> [Given instruction]: Only the pictures are left out: repeat the rest of the entries exactly.

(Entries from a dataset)
=======
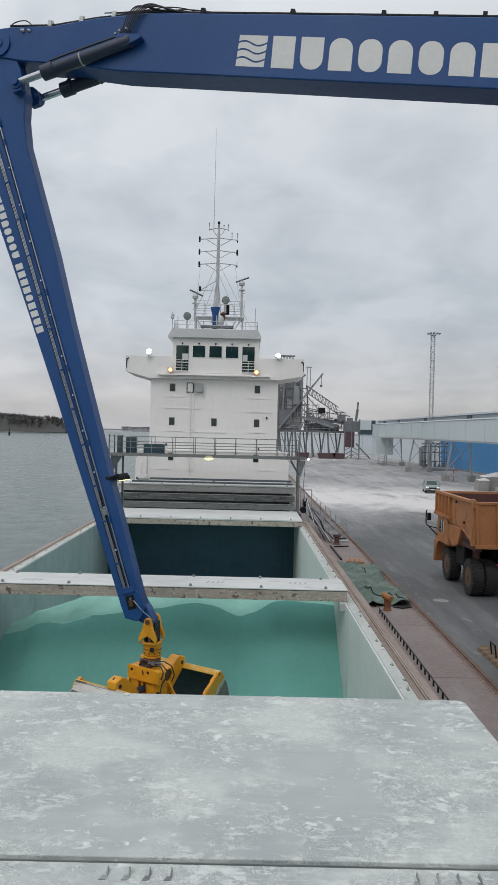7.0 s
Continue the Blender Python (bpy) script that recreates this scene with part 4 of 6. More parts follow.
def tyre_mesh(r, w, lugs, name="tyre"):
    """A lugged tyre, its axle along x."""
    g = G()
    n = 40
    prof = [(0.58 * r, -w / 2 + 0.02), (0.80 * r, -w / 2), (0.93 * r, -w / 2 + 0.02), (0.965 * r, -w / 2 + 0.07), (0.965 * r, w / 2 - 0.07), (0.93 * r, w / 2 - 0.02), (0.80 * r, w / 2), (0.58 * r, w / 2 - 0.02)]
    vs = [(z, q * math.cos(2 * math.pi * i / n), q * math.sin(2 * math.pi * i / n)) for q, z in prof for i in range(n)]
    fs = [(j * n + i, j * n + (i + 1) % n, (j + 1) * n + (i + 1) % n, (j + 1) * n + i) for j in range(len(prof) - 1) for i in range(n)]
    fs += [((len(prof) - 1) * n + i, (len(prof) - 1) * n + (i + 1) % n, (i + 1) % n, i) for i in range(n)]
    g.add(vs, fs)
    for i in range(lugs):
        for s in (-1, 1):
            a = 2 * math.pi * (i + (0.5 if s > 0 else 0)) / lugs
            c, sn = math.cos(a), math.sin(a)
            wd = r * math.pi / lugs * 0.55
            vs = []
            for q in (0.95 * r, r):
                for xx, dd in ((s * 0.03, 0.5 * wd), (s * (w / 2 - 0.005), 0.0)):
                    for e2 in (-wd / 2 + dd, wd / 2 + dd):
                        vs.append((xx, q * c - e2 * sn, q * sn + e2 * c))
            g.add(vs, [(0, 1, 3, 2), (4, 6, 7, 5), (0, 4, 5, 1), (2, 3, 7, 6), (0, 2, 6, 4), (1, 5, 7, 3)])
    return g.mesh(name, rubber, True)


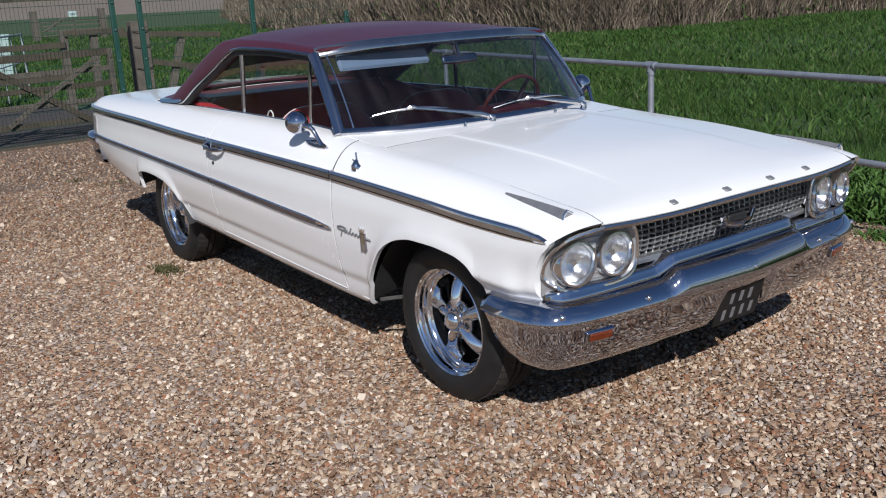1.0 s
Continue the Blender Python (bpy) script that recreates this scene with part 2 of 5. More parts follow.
=======
> [Solution to this problem]:
7.0 s
Continue the Blender Python (bpy) script that recreates this scene with part 4 of 6. More parts follow.
def tyre_mesh(r, w, lugs, name="tyre"):
    """A lugged tyre, its axle along x."""
    g = G()
    n = 40
    prof = [(0.58 * r, -w / 2 + 0.02), (0.80 * r, -w / 2), (0.93 * r, -w / 2 + 0.02), (0.965 * r, -w / 2 + 0.07), (0.965 * r, w / 2 - 0.07), (0.93 * r, w / 2 - 0.02), (0.80 * r, w / 2), (0.58 * r, w / 2 - 0.02)]
    vs = [(z, q * math.cos(2 * math.pi * i / n), q * math.sin(2 * math.pi * i / n)) for q, z in prof for i in range(n)]
    fs = [(j * n + i, j * n + (i + 1) % n, (j + 1) * n + (i + 1) % n, (j + 1) * n + i) for j in range(len(prof) - 1) for i in range(n)]
    fs += [((len(prof) - 1) * n + i, (len(prof) - 1) * n + (i + 1) % n, (i + 1) % n, i) for i in range(n)]
    g.add(vs, fs)
    for i in range(lugs):
        for s in (-1, 1):
            a = 2 * math.pi * (i + (0.5 if s > 0 else 0)) / lugs
            c, sn = math.cos(a), math.sin(a)
            wd = r * math.pi / lugs * 0.55
            vs = []
            for q in (0.95 * r, r):
                for xx, dd in ((s * 0.03, 0.5 * wd), (s * (w / 2 - 0.005), 0.0)):
                    for e2 in (-wd / 2 + dd, wd / 2 + dd):
                        vs.append((xx, q * c - e2 * sn, q * sn + e2 * c))
            g.add(vs, [(0, 1, 3, 2), (4, 6, 7, 5), (0, 4, 5, 1), (2, 3, 7, 6), (0, 2, 6, 4), (1, 5, 7, 3)])
    return g.mesh(name, rubber, True)


1.0 s
Continue the Blender Python (bpy) script that recreates this scene with part 2 of 5. More parts follow.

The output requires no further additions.